# [Written problem]
Would you copy out the whole listing exactly as given?

# [Data segment]

'''

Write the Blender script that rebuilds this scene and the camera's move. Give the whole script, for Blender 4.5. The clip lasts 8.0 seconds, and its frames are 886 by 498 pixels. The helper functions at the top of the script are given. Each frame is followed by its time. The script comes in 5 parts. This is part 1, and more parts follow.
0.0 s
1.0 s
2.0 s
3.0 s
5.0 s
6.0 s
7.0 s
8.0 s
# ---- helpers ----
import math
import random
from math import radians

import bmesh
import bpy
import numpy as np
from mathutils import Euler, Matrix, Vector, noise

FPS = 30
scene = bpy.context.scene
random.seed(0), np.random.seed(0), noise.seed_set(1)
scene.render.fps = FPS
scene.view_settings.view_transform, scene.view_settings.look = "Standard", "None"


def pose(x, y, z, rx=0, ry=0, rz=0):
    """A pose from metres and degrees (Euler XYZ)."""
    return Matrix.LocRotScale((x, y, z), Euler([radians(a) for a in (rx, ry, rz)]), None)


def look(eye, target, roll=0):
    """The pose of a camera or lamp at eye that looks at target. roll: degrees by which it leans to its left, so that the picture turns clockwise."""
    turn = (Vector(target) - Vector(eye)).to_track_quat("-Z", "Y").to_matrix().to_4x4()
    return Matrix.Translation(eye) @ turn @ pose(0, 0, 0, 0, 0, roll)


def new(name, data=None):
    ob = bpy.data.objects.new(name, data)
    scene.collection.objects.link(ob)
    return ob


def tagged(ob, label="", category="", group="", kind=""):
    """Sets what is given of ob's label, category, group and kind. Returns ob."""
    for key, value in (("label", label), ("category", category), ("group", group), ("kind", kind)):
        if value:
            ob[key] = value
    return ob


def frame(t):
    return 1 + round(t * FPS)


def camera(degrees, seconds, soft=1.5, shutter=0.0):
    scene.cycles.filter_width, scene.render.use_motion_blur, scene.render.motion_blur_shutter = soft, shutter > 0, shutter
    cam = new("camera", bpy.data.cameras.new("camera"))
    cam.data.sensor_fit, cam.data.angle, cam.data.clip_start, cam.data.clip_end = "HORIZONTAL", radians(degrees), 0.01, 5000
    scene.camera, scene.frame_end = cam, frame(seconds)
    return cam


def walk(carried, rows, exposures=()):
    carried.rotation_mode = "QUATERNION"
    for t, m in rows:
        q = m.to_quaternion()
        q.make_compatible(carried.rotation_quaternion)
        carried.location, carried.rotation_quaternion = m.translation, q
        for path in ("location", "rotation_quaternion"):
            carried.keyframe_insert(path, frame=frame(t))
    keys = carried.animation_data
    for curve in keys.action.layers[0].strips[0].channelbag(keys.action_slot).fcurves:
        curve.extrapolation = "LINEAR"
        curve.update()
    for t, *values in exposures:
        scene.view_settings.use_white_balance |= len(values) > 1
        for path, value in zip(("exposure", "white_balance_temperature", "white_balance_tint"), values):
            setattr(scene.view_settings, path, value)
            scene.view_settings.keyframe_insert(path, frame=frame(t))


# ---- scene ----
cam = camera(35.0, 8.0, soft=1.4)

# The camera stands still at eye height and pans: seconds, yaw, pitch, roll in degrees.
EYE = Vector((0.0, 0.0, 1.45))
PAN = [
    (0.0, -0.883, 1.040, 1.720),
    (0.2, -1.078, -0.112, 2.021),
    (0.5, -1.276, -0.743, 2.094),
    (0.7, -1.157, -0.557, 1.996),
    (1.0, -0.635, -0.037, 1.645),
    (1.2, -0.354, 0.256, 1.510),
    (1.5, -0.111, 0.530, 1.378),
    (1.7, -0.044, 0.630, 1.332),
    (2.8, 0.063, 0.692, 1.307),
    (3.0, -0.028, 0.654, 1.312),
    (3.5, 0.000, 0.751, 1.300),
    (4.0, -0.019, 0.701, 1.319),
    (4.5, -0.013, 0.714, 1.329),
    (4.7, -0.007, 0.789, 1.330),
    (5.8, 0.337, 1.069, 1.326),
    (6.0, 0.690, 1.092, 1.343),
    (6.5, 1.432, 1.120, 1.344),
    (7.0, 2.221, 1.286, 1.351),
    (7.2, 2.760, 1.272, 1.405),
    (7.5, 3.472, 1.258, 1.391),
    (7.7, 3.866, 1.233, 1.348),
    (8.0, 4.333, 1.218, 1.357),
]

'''

# [Reply to the task]
Write the Blender script that rebuilds this scene and the camera's move. Give the whole script, for Blender 4.5. The clip lasts 8.0 seconds, and its frames are 886 by 498 pixels. The helper functions at the top of the script are given. Each frame is followed by its time. The script comes in 5 parts. This is part 1, and more parts follow.
0.0 s
1.0 s
2.0 s
3.0 s
5.0 s
6.0 s
7.0 s
8.0 s
# ---- helpers ----
import math
import random
from math import radians

import bmesh
import bpy
import numpy as np
from mathutils import Euler, Matrix, Vector, noise

FPS = 30
scene = bpy.context.scene
random.seed(0), np.random.seed(0), noise.seed_set(1)
scene.render.fps = FPS
scene.view_settings.view_transform, scene.view_settings.look = "Standard", "None"


def pose(x, y, z, rx=0, ry=0, rz=0):
    """A pose from metres and degrees (Euler XYZ)."""
    return Matrix.LocRotScale((x, y, z), Euler([radians(a) for a in (rx, ry, rz)]), None)


def look(eye, target, roll=0):
    """The pose of a camera or lamp at eye that looks at target. roll: degrees by which it leans to its left, so that the picture turns clockwise."""
    turn = (Vector(target) - Vector(eye)).to_track_quat("-Z", "Y").to_matrix().to_4x4()
    return Matrix.Translation(eye) @ turn @ pose(0, 0, 0, 0, 0, roll)


def new(name, data=None):
    ob = bpy.data.objects.new(name, data)
    scene.collection.objects.link(ob)
    return ob


def tagged(ob, label="", category="", group="", kind=""):
    """Sets what is given of ob's label, category, group and kind. Returns ob."""
    for key, value in (("label", label), ("category", category), ("group", group), ("kind", kind)):
        if value:
            ob[key] = value
    return ob


def frame(t):
    return 1 + round(t * FPS)


def camera(degrees, seconds, soft=1.5, shutter=0.0):
    scene.cycles.filter_width, scene.render.use_motion_blur, scene.render.motion_blur_shutter = soft, shutter > 0, shutter
    cam = new("camera", bpy.data.cameras.new("camera"))
    cam.data.sensor_fit, cam.data.angle, cam.data.clip_start, cam.data.clip_end = "HORIZONTAL", radians(degrees), 0.01, 5000
    scene.camera, scene.frame_end = cam, frame(seconds)
    return cam


def walk(carried, rows, exposures=()):
    carried.rotation_mode = "QUATERNION"
    for t, m in rows:
        q = m.to_quaternion()
        q.make_compatible(carried.rotation_quaternion)
        carried.location, carried.rotation_quaternion = m.translation, q
        for path in ("location", "rotation_quaternion"):
            carried.keyframe_insert(path, frame=frame(t))
    keys = carried.animation_data
    for curve in keys.action.layers[0].strips[0].channelbag(keys.action_slot).fcurves:
        curve.extrapolation = "LINEAR"
        curve.update()
    for t, *values in exposures:
        scene.view_settings.use_white_balance |= len(values) > 1
        for path, value in zip(("exposure", "white_balance_temperature", "white_balance_tint"), values):
            setattr(scene.view_settings, path, value)
            scene.view_settings.keyframe_insert(path, frame=frame(t))


# ---- scene ----
cam = camera(35.0, 8.0, soft=1.4)

# The camera stands still at eye height and pans: seconds, yaw, pitch, roll in degrees.
EYE = Vector((0.0, 0.0, 1.45))
PAN = [
    (0.0, -0.883, 1.040, 1.720),
    (0.2, -1.078, -0.112, 2.021),
    (0.5, -1.276, -0.743, 2.094),
    (0.7, -1.157, -0.557, 1.996),
    (1.0, -0.635, -0.037, 1.645),
    (1.2, -0.354, 0.256, 1.510),
    (1.5, -0.111, 0.530, 1.378),
    (1.7, -0.044, 0.630, 1.332),
    (2.8, 0.063, 0.692, 1.307),
    (3.0, -0.028, 0.654, 1.312),
    (3.5, 0.000, 0.751, 1.300),
    (4.0, -0.019, 0.701, 1.319),
    (4.5, -0.013, 0.714, 1.329),
    (4.7, -0.007, 0.789, 1.330),
    (5.8, 0.337, 1.069, 1.326),
    (6.0, 0.690, 1.092, 1.343),
    (6.5, 1.432, 1.120, 1.344),
    (7.0, 2.221, 1.286, 1.351),
    (7.2, 2.760, 1.272, 1.405),
    (7.5, 3.472, 1.258, 1.391),
    (7.7, 3.866, 1.233, 1.348),
    (8.0, 4.333, 1.218, 1.357),
]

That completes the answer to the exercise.